# GOAL OF THE EXERCISE:
Restate each of the lines below word for word and drop every picture.

* START *

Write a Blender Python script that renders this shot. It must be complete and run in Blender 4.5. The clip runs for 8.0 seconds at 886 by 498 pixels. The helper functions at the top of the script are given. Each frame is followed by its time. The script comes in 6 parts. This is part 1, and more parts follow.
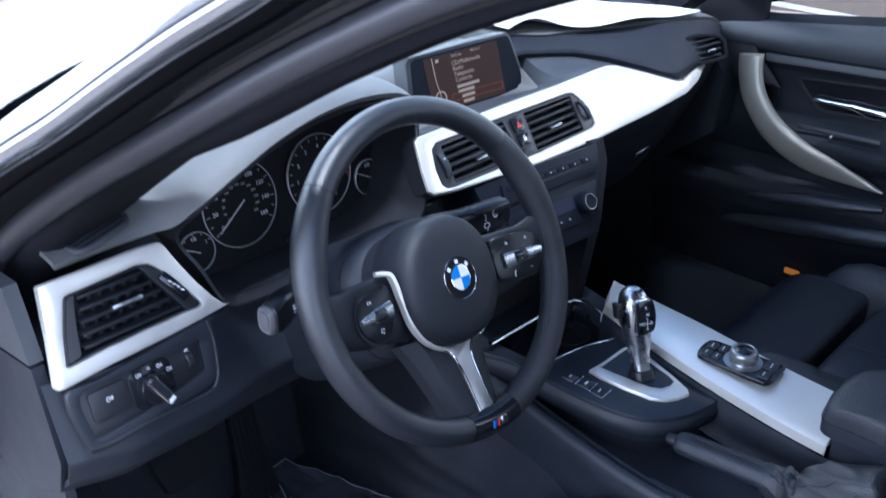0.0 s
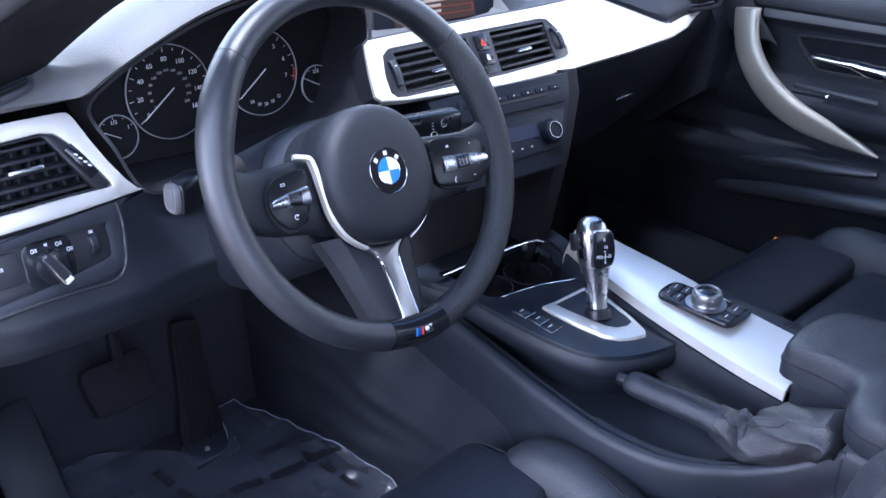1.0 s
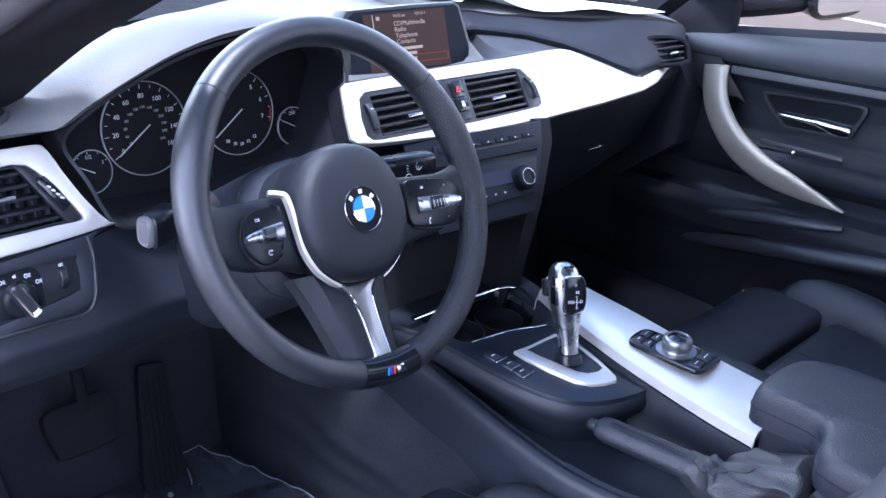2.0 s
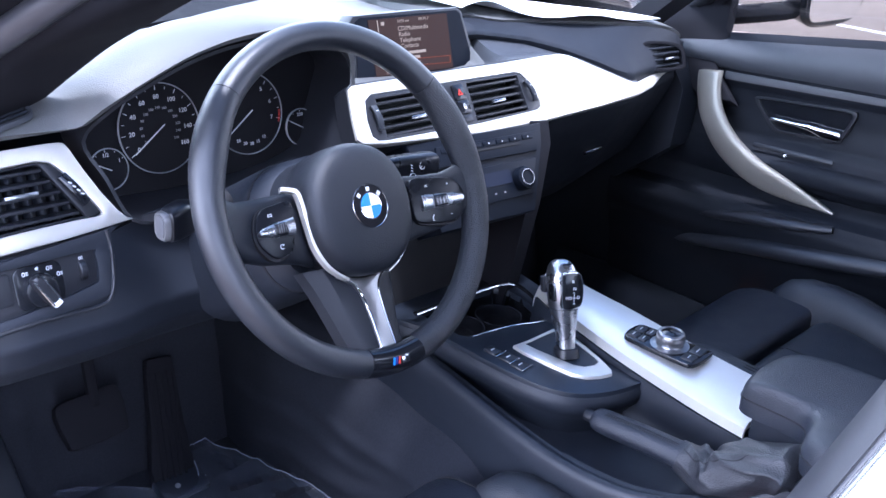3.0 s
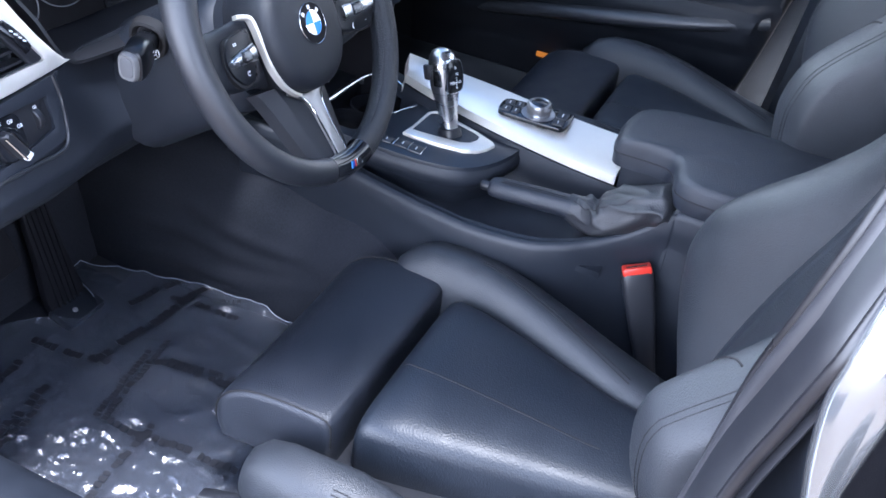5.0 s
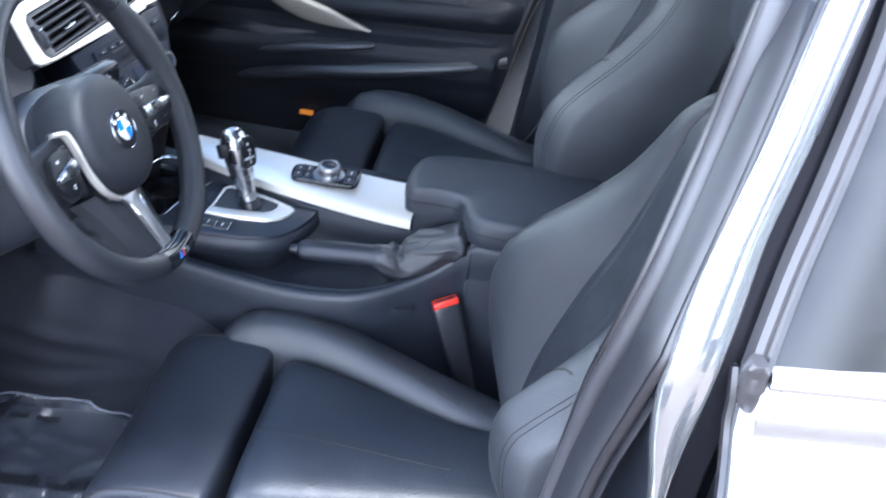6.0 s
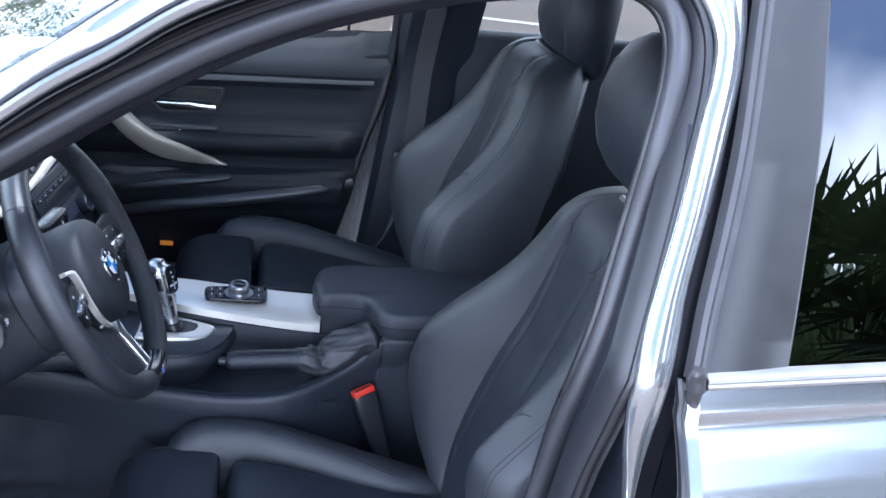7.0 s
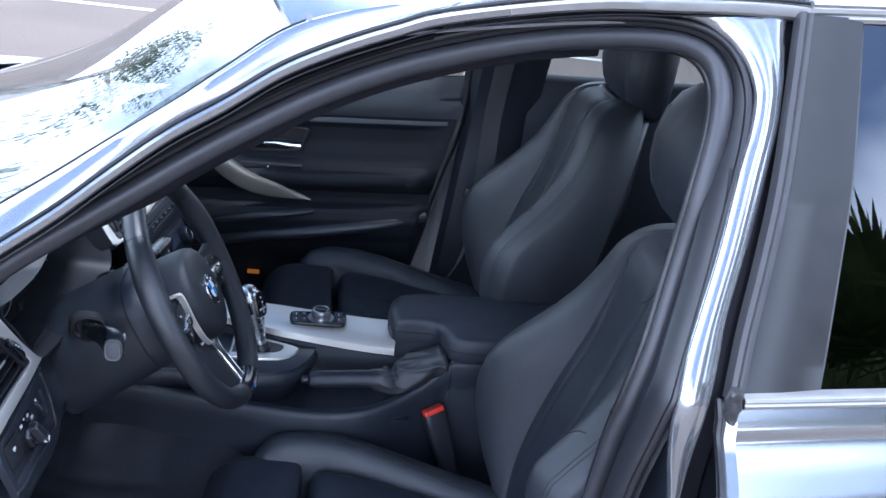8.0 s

* END *

# OUTPUT FOR THIS EXERCISE:
Write a Blender Python script that renders this shot. It must be complete and run in Blender 4.5. The clip runs for 8.0 seconds at 886 by 498 pixels. The helper functions at the top of the script are given. Each frame is followed by its time. The script comes in 6 parts. This is part 1, and more parts follow.
0.0 s
1.0 s
2.0 s
3.0 s
5.0 s
6.0 s
7.0 s
8.0 s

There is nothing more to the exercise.